U.S. stocks are climbing Wednesday afternoon. Banks are making the biggest gains after JPMorgan Chase posted quarterly results that weren’t as bad as analysts anticipated. Stocks in Europe and Asia jumped after China said exports rose for the first time in nine months.
KEEPING SCORE: The Dow Jones Industrial Average jumped 135 points, or 0.8 percent, to 17,856 as of 12:19 p.m. Eastern time. The Standard & Poor’s 500 index rose 13 points, or 0.6 percent, to 2,074. The Nasdaq composite index advanced 50 points, or 1 percent, to 4,921.
BANK ON IT: JPMorgan, the largest bank in the U.S., said its first-quarter profit fell because of weak results in its investment banking business. Its profit and revenue were bigger than analysts expected, however, and the stock rose $2.57, or 4.3 percent, to $61.85.
Several other major banks will report earnings this week. Bank of America picked up 52 cents, or 3.9 percent, to $13.79 and Wells Fargo rose $1.13, or 2.4 percent, to $48.90 while Citigroup jumped $2.17, or 5.2 percent, to $44.07. Morgan Stanley gained $1.07, or 4.3 percent, to $25.65.
RIDE THE RAILS: Railroad operator CSX gained $1.02, or 4.1 percent, to $26.01. The company’s profit fell as demand for coal got weaker and CSX hauled less freight, but expenses fell, partly because fuel costs dropped.
TITANIC: Agriculture and construction equipment company Titan Machinery said it took a smaller loss than investors expected. Its stock added 35 cents, or 3 percent, to reach $11.85.
RETAIL SALES: Consumer goods companies fell after the Commerce Department said retail sales fell a bit in March. Americans have been cautious about their spending this year even though gas prices are low and jobs are growing. Tobacco company Reynolds American decreased $1.63, or 3.2 percent, to $49.63 and Altria fell $1.70, or 2.7 percent, to $62.12.

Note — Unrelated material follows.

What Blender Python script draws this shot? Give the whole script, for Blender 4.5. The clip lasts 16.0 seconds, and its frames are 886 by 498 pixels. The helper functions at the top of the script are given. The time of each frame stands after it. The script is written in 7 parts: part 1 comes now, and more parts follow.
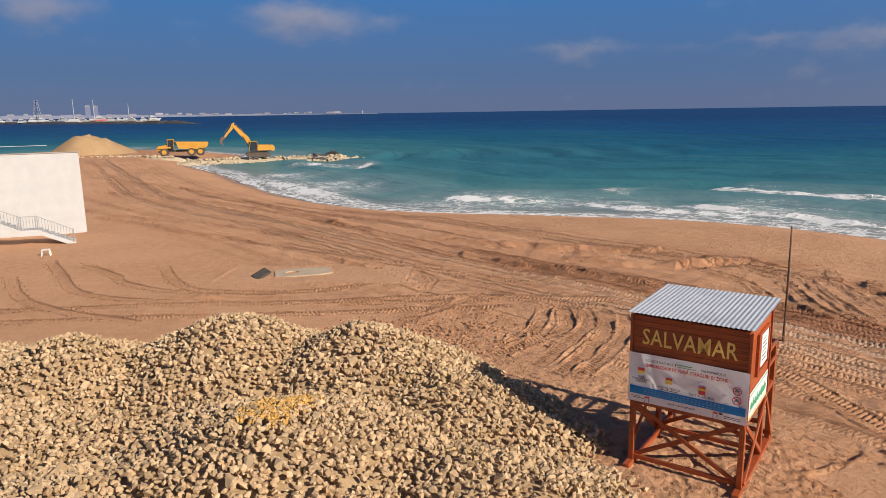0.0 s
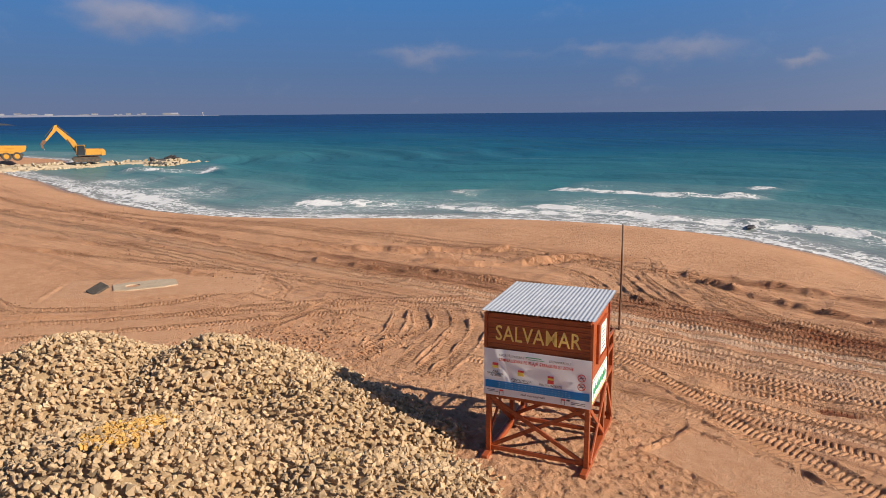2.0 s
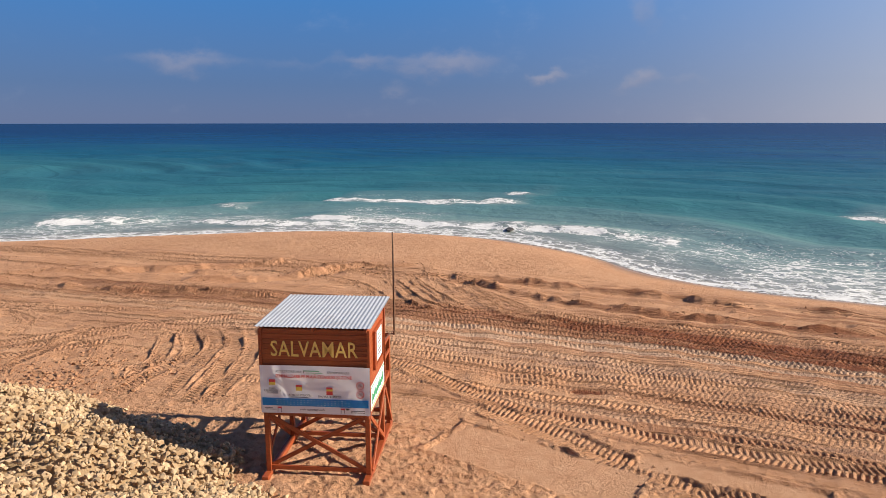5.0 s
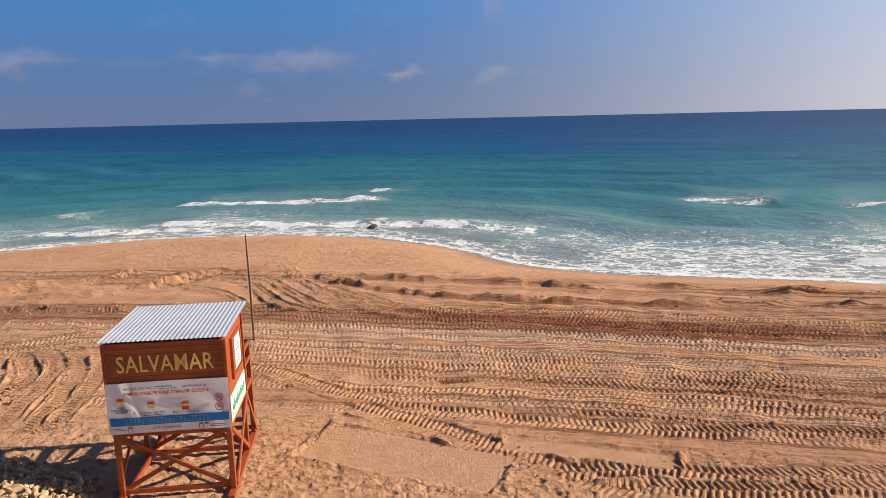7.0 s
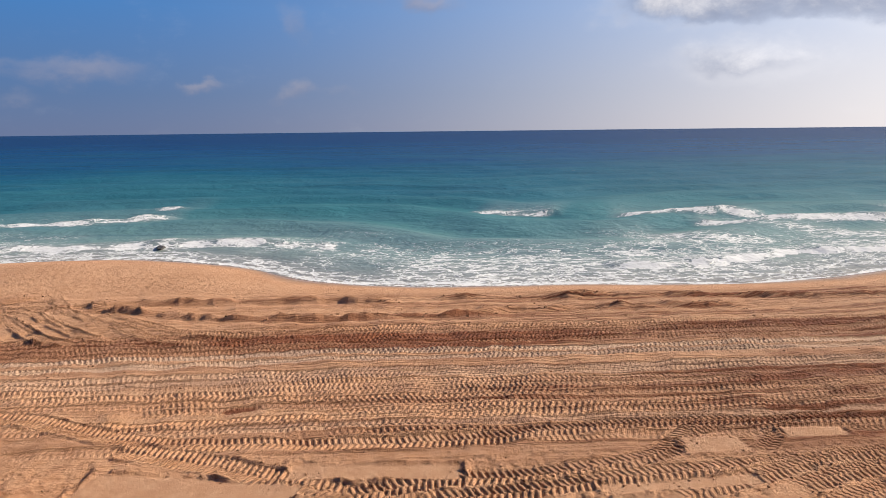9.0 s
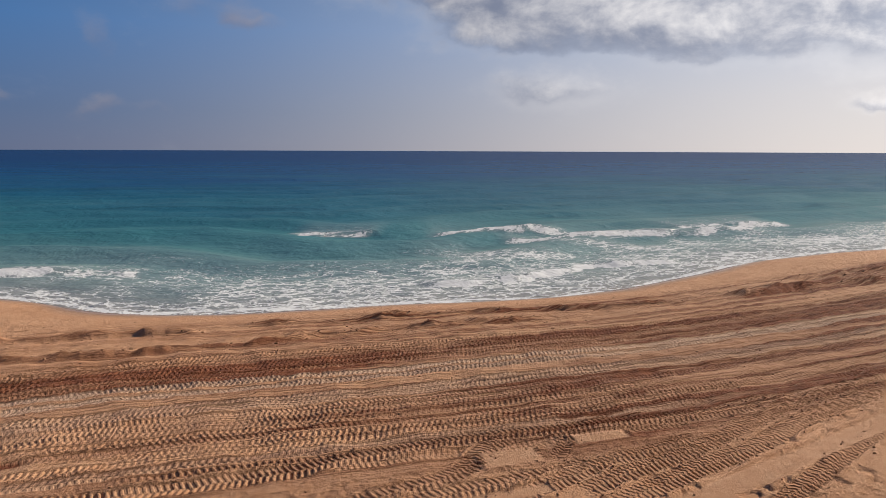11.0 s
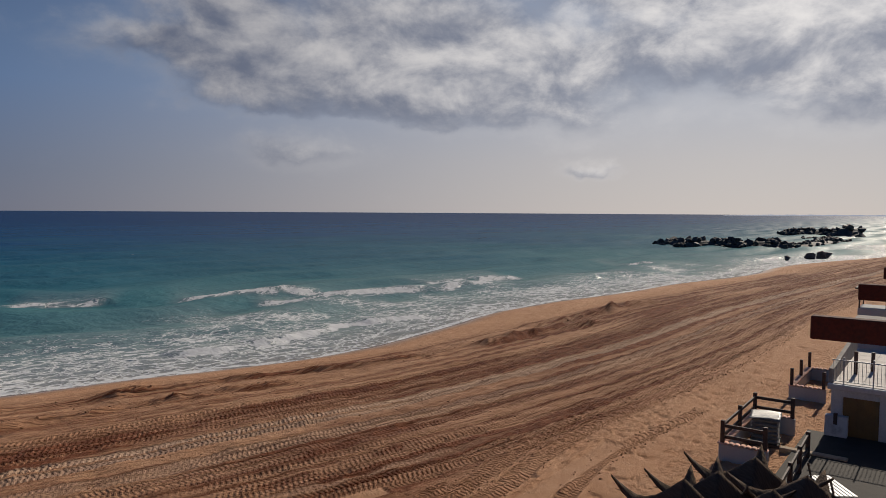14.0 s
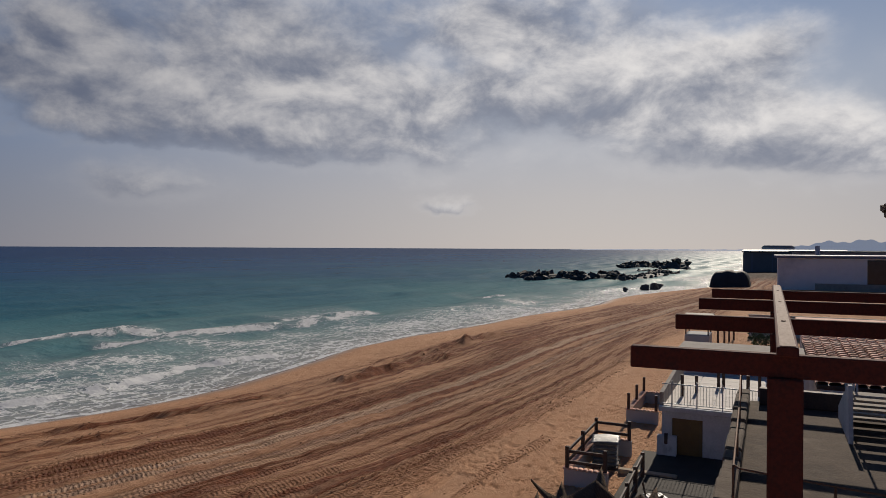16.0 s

Tyson Foods gave up $2.13, or 3.1 percent, to get to $66.24 and Clorox declined $2.20, or 1.7 percent, to $125.97. Spam maker Hormel decreased 68 cents, or 1.7 percent, to $40 and Campbell Soup shed 96 cents, or 1.5 percent, to $63.02.
HIT THE GAS: The report showed that spending on autos decreased, but auto suppliers traded higher as investors continued to expect sales growth. BorgWarner jumped $1.74, or 5 percent, to $36.67 and navigation device maker Garmin rose $1.81, or 4.5 percent, to $42.23.
Delphi Automotive rose $3.19, or 4.4 percent, to $75.54. Two years ago the IRS argued that some of Delphi’s businesses were based in the U.S. and should be taxed accordingly. Delphi said Wednesday that the agency agrees that’s not the case.
STRIKE: Verizon Communications slipped after around 39,000 landline and cable workers walked off the job Wednesday morning. Verizon’s contracts with its unions expired about eight months ago and little progress has been made in negotiations. The stock declined 74 cents, or 1.4 percent, to $51.21.
MORE COAL DAMAGE: Peabody Energy, the largest coal company in the U.S, filed for chapter 11 bankruptcy protection. Several other coal companies have gone bankrupt recently as environmental, technological and economic changes ripple through the industry. Arch Coal, the second-largest coal miner in the country, filed for bankruptcy protection earlier this year.
MEDIVATION MOVES: Cancer drug maker Medivation jumped $3.83, or 8.2 percent, to $49.56 on reports that French drugmaker Sanofi offered to buy the company.
NO DEAL: Spice and herb seller McCormick is giving up on an effort to buy Premier Foods of Britain. McCormick offered to buy the company last month for $764 million, and McCormick stock declined $1.57, or 1.6 percent, to $97.33.
OIL: Benchmark U.S. crude inched up 2 cents to $42.19 a barrel in New York. Brent crude, the international standard, fell 8 cents to $44.61 a barrel in London. The price of oil jumped more than 4 percent Tuesday to reach its highest levels of 2016.
OVERSEAS: France’s CAC 40 rose 3.3 percent and while Germany’s DAX added 2.7 percent. The FTSE 100 in Britain rose 1.9 percent. Japan’s benchmark Nikkei 225 added 2.8 percent and Hong Kong’s Hang Seng gained 3.2 percent. Exports from China rose 11.5 percent in March compared with a year earlier, the first annual gain since June.
BONDS, CURRENCIES: Bond prices were little changed and the yield on the 10-year U.S. Treasury note held steady at 1.78 percent. The dollar rose to 109.17 yen from 108.53 yen and the euro fell to $1.1282 from $1.1397.